One of Richmond's most promising jazz trios makes every note count.

click to enlarge (From left) Andrew Randazzo, Marcus Tenney and Devonne Harris all bring something unique to the Marcus Tenney Trio, with each player shining in his own right. - ASH DANIEL
  • Ash Daniel
  • (From left) Andrew Randazzo, Marcus Tenney and Devonne Harris all bring something unique to the Marcus Tenney Trio, with each player shining in his own right.

The Marcus Tenney Trio, featuring three of the best players in the city, is an egalitarian high-wire act. At their monthly Sunday night gig at the Commercial Taphouse & Grill, as they navigate a classic mid-'60s Joe Henderson tune with balanced grace and intensity. Saxophonist Tenney powers through the melody with lyrical unpredictability. Devonne Harris sets off a kaleidoscope of controlled explosions on the drums. And Andrew Randazzo melds the lines together with a deeply responsive pulse.

Playing without chords — no piano, no guitar — allows great harmonic freedom. It also makes every note count.

"It's like an earthquake," Tenney says. "I like to feel the bass and I hear the drums. Devonne is all the noises, the buckling supports, the glass and concrete crashing to the ground. Andy is the ripples in the ground, the actual movement of the earth. And me? I'm just trying to survive."

Adapting has never been one of Tenney's problems.  He's best known as a trumpeter — the instrument he still plays as a founding member of the No BS Brass Band. Saxophone was his first choice when he signed up for his middle-school band, but they needed trumpeters instead. (A surprising number of musical paths are shaped by the ensemble requirements of middle-school music teachers).
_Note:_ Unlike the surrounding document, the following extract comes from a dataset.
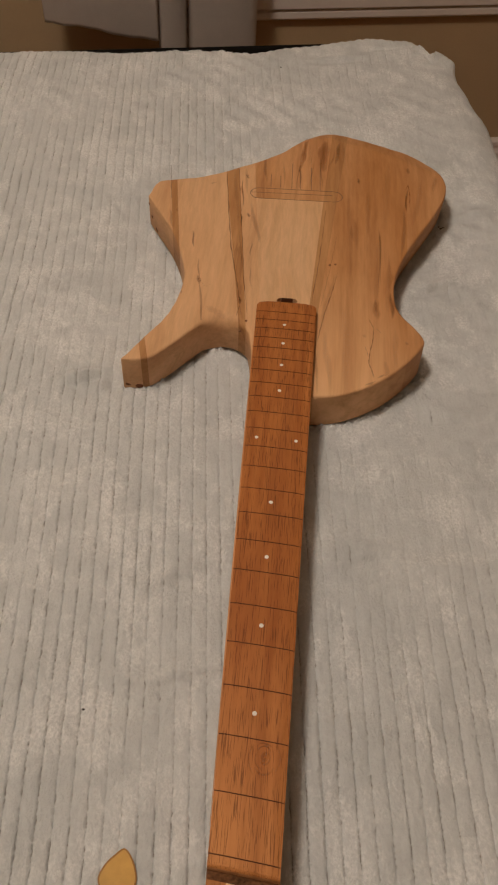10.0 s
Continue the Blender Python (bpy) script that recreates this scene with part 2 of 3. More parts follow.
FLOORWOOD = wood("honey_floor_wood", (0.48, 0.22, 0.07), (0.36, 0.15, 0.045), (0.2, 0.08, 0.02), 0.3, 0.5, turn=90.0, rough=0.4)


def plush():
    """Short grey pile: brushed light and dark patches, cross bands, fluffy tufts and fine fibre."""
    n = Nodes("grey_ribbed_plush")
    patch = n.noise(n.coords((1, 0.55, 1), -4.2, 0.02, 20.0), 22.0, 4.0, 0.6, 0.3)
    broad = n.noise(n.coords(), 6.5, 4.0, 0.6)
    fluff = n.noise(n.coords((1, 0.55, 1), -4.2, 0.002, 200.0), 900.0, 4.0, 0.75)
    tuft = n.noise(n.coords((1, 0.6, 1), 0, 0.006, 90.0), 150.0, 5.0, 0.7)
    rib = n.tree.nodes.new("ShaderNodeAttribute")
    rib.attribute_name = "rib"
    shade_line = n.tree.nodes.new("ShaderNodeAttribute")
    shade_line.attribute_name = "groove_shade"
    sep = n.add("ShaderNodeSeparateXYZ")
    n.link(n.coords(), sep.inputs[0])
    # each rib is brushed its own way, stretch by stretch, and bands run across the ribs
    cell = n.add("ShaderNodeCombineXYZ")
    n.link(n.math("MULTIPLY", rib.outputs["Fac"], 0.33), cell.inputs[0]).link(n.math("MULTIPLY", sep.outputs[1], 14.0), cell.inputs[1])
    brushed = n.noise(cell.outputs[0], 2.2, 4.0, 0.6)
    band = n.noise(n.coords((0.28, 1.0, 1), 4.0, 0.012, 40.0), 26.0, 5.0, 0.62)
    color = n.mix(n.ramp(patch, [(0.36, 0.0), (0.64, 1.0)]), (0.640, 0.664, 0.662), (0.705, 0.728, 0.724))
    color = n.mix(n.math("MULTIPLY", n.ramp(broad, [(0.42, 0.0), (0.68, 1.0)]), 0.5), color, (0.610, 0.642, 0.645))
    color = n.mix(n.math("MULTIPLY", n.ramp(brushed, [(0.38, 1.0), (0.52, 0.0)]), 0.22), color, (0.54, 0.564, 0.562))
    color = n.mix(n.math("MULTIPLY", n.ramp(brushed, [(0.50, 0.0), (0.66, 1.0)]), 0.2), color, (0.77, 0.79, 0.785))
    # fuzzy pale bands and ragged places where the pile is turned, others where it lies flat and darker
    speck = n.noise(n.coords((1, 0.7, 1), -4.2, 0.002, 300.0), 520.0, 4.0, 0.75)
    pale = n.math("MULTIPLY", n.ramp(band, [(0.50, 0.0), (0.66, 1.0)]), n.ramp(speck, [(0.42, 0.1), (0.60, 1.0)]))
    color = n.mix(n.math("MULTIPLY", pale, 0.7), color, (0.85, 0.86, 0.845))
    lit = n.noise(n.coords((1, 0.5, 1), -4.2, 0.014, 60.0), 24.0, 6.0, 0.7)
    spots = n.math("MULTIPLY", n.ramp(lit, [(0.50, 0.0), (0.58, 0.8), (0.70, 1.0)]), n.ramp(speck, [(0.40, 0.15), (0.60, 1.0)]))
    color = n.mix(n.math("MULTIPLY", spots, 0.95), color, (0.90, 0.908, 0.90))
    flat = n.noise(n.coords((0.9, 0.7, 1), 8.0, 0.010, 70.0), 19.0, 5.0, 0.6)
    color = n.mix(n.math("MULTIPLY", n.ramp(flat, [(0.56, 0.0), (0.63, 1.0)]), 0.36), color, (0.53, 0.556, 0.554))
    color = n.mix(0.4, color, n.ramp(tuft, [(0.3, 0.86), (0.7, 1.08)]), "MULTIPLY")
    color = n.mix(0.35, color, n.ramp(speck, [(0.3, 0.84), (0.7, 1.08)]), "MULTIPLY")
    # grooves are tinted dark brown, standing in for the shade deep in the pile
    line = n.math("MULTIPLY", shade_line.outputs["Fac"], n.ramp(speck, [(0.38, 1.0), (0.62, 0.3)]))
    color = n.mix(line, color, (0.16, 0.115, 0.08))
    n.bump(n.math("ADD", tuft, n.math("ADD", n.math("MULTIPLY", speck, 0.5), n.math("MULTIPLY", fluff, 0.2))), 0.9, 0.0024)
    return n.done(color, 0.95, 0.0, Sheen_Weight=0.3, Sheen_Roughness=0.5, Specular_IOR_Level=0.1)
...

Tenney got his second chance halfway through Virginia Commonwealth University when he got a saxophone abandoned by his brother. "I feel in love with it," Tenney says. "For the past few years I've played more tenor than trumpet."

Steady gigs and late nights resulted in taking a fifth year to get through VCU. One upside was an extended overlap with the three-year-younger Devonne Harris, whose drum kit was set up next to Tenney's second trumpet position in VCU's premiere Jazz Orchestra I.
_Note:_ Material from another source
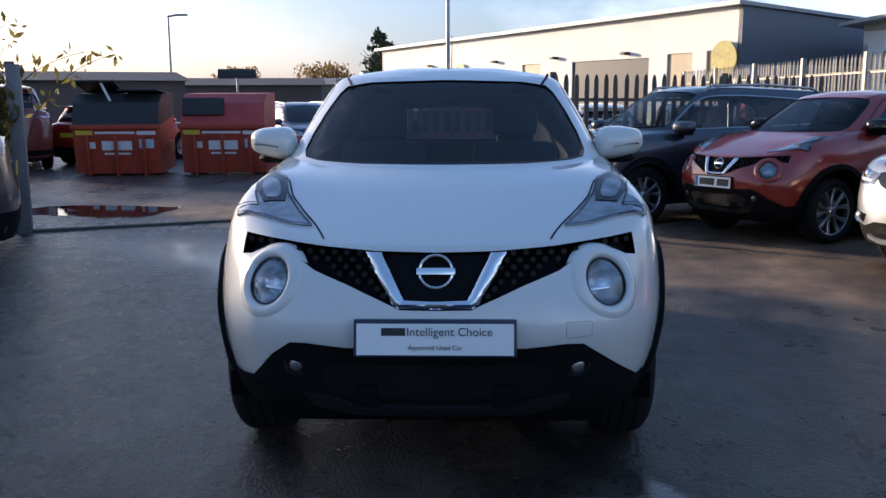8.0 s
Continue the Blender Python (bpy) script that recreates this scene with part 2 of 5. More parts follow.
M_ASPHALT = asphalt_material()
M_WHITE = paint("white_pearl_paint", (0.665, 0.655, 0.615), 0.0, 0.2)
M_RED = paint("flame_red_paint", (0.40, 0.028, 0.013), 0.3)
M_DEEPRED = paint("deep_orange_red_paint", (0.22, 0.025, 0.010), 0.1)
M_DULLRED = paint("dull_dark_red_paint", (0.17, 0.028, 0.020), 0.0, 0.4)
M_MAROON = paint("magnetic_red_paint", (0.25, 0.018, 0.009), 0.12)
M_SILVER = paint("silver_paint", (0.37, 0.38, 0.395), 0.65, 0.36)
M_GREY = paint("gunmetal_paint", (0.035, 0.042, 0.055), 0.35)
M_DARKBLUE = paint("ink_blue_paint", (0.012, 0.022, 0.075), 0.3)
M_BLACKPAINT = paint("black_paint", (0.012, 0.012, 0.014))
M_BLUEGREY = paint("blue_grey_paint", (0.10, 0.14, 0.20), 0.4)
M_PLASTIC = material("black_grained_plastic", (0.007, 0.007, 0.008), rough=0.75, spec=0.10, grain=0.15, scale=90, bump=0.0005, bump_scale=400)
M_GLOSSBLACK = material("gloss_black_plastic", (0.006, 0.006, 0.007), rough=0.18, grain=0.1, scale=30)
M_SKID = material("dark_grey_skid_plastic", (0.011, 0.011, 0.012), rough=0.6, spec=0.25, grain=0.15, scale=80)
M_STEP = material("worn_grey_step_plastic", (0.045, 0.045, 0.048), rough=0.42, grain=0.15, scale=80)
M_SEAM = material("shut_line_shadow_gap", (0.01, 0.01, 0.01), rough=0.9)
M_RUBBER = material("tyre_rubber", (0.009, 0.009, 0.009), rough=0.85, spec=0.25, grain=0.2, scale=60, bump=0.001, bump_scale=120)
M_ALLOY = material("machined_alloy", (0.46, 0.46, 0.465), rough=0.30, metal=0.85, grain=0.06, scale=60)
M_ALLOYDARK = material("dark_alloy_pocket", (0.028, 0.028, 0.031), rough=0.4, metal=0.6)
M_DISC = material("brake_disc_steel", (0.33, 0.30, 0.28), rough=0.42, metal=1.0, grain=0.2, scale=30)
M_CHROME = material("chrome", (0.78, 0.79, 0.80), rough=0.07, metal=1.0)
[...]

"Devonne is just a super musician," Tenney says. He recalls VCU Jazz Program director Antonio Garcia asking Harris to clarify the rhythms in complex arrangement. "He would tell him to play the saxophone rhythms on the snare with his right hand, the trumpet rhythm on the high hat with his left hand, and the trombone rhythms with his foot pedal on the bass drum. Devonne would try one time, stumble, look at the drums for two seconds and then do it perfectly."
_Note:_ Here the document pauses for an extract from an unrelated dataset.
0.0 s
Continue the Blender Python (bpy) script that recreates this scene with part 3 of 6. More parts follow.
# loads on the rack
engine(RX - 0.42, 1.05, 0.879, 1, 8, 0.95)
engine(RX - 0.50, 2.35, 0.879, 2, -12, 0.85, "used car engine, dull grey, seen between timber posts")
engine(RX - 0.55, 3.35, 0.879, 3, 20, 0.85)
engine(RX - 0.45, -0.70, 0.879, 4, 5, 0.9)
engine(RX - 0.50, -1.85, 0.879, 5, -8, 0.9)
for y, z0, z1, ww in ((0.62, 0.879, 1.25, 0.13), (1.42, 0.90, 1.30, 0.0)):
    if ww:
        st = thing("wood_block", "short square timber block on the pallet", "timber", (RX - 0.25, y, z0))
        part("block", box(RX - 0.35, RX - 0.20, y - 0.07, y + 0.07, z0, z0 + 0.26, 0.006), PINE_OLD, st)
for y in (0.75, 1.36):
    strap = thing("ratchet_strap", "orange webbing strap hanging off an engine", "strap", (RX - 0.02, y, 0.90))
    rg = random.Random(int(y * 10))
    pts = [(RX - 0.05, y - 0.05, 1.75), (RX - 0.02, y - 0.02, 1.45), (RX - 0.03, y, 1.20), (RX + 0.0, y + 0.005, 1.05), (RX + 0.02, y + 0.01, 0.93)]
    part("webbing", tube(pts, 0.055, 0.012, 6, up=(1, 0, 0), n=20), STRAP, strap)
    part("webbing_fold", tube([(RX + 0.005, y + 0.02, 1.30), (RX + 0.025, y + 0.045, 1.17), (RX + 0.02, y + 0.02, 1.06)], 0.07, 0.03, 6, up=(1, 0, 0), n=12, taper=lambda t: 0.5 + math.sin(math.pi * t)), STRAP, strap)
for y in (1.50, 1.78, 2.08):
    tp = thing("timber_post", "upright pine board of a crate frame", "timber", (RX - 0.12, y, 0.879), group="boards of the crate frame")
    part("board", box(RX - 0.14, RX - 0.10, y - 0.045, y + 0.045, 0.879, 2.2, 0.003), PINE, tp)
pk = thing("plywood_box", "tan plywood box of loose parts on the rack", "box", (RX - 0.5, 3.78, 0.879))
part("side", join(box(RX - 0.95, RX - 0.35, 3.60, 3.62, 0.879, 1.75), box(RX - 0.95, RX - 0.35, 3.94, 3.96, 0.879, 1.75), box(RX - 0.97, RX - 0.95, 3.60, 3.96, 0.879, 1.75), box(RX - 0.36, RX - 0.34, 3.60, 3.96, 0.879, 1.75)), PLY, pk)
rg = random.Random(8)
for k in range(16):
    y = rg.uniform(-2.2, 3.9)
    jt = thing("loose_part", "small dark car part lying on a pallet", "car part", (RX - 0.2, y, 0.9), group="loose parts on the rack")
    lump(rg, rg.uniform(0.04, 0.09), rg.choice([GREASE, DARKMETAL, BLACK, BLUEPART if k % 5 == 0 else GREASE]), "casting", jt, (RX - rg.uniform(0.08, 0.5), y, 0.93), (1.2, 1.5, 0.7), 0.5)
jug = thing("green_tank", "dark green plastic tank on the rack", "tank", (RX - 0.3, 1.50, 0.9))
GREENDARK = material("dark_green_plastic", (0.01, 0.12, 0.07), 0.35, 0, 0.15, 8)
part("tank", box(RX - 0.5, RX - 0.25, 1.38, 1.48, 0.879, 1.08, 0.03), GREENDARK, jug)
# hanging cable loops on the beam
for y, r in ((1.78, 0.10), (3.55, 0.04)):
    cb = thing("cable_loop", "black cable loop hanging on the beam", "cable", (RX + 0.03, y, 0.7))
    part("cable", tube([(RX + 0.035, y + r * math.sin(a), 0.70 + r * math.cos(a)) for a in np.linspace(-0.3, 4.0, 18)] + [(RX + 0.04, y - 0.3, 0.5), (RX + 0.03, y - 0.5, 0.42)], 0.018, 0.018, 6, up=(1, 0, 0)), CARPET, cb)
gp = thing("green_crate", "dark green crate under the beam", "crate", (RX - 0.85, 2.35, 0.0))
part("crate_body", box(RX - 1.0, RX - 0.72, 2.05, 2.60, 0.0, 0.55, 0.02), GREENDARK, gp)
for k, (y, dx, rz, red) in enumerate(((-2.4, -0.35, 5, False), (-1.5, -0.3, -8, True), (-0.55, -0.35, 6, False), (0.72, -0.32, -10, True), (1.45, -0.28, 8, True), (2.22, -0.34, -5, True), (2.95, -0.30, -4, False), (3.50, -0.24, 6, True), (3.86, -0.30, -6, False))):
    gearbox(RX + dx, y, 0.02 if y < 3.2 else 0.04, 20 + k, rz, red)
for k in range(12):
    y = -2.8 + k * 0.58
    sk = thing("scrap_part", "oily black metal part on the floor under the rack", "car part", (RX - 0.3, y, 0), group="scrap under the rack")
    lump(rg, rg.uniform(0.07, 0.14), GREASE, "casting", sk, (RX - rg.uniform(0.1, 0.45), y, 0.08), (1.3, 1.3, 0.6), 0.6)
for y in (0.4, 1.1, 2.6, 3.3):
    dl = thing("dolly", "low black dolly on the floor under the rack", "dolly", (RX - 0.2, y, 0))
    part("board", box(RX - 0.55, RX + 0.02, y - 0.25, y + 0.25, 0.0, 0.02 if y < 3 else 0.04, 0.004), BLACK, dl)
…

Harris was the link to Randazzo, who arrived at VCU the year after Tenney graduated. In jazz, bassists are always in demand, but they were in short supply when he arrived. As a promising freshman, Randazzo frequently was teamed with Harris, who by then was the star of the drum program (and had just been recruited to John D'earth's prestigious Thursday night gig at Miller's in Charlottesville). "When recital season came around, Devonne and I played together on half of them," Randazzo recalls. At one he played with Tenney for the first time.

Shortly thereafter, the three were playing in Tenney's Quintet (along with guitarist Chris Ryan and pianist Brian Mahne). It was a good band, but when they stripped the group down to a trio — a lineup championed by Sonny Rollins and Tenney's saxophone idol Joe Henderson — they broke into new territory. "It was unlike anything we had played before," Harris says. "It was so natural, so easy to explore, to take musical risks, to expand the boundaries. We put away our instruments on a mental high."

Despite Tenney's name on the marquee, the band is very much a collaborative effort. Everyone writes, everyone leads, and no one is in the shadows. "It's hard to put into words," Randazzo says. "Marcus was just playing sax, I was new to the scene, and we kind of evolved together."

Harris' keyboard facility provides the unusual ability to add guest drummers in occasional "trio-plus" lineups. Whatever the changes, the adventurous trust at that heart of the band shines through. "When I play with other musicians it's like a vacation," Harris says. "But when I play with the musicians who know me best — when I can unpack, sit back and be in my own space — it's like coming home." S

The Marcus Tenney Trio, along with Glows in the Dark, plays Balliceaux Wednesday, Feb. 27 at 10 p.m. All members of the band play in the RVA Big Band every Monday at Balliceaux at 9:00 p.m.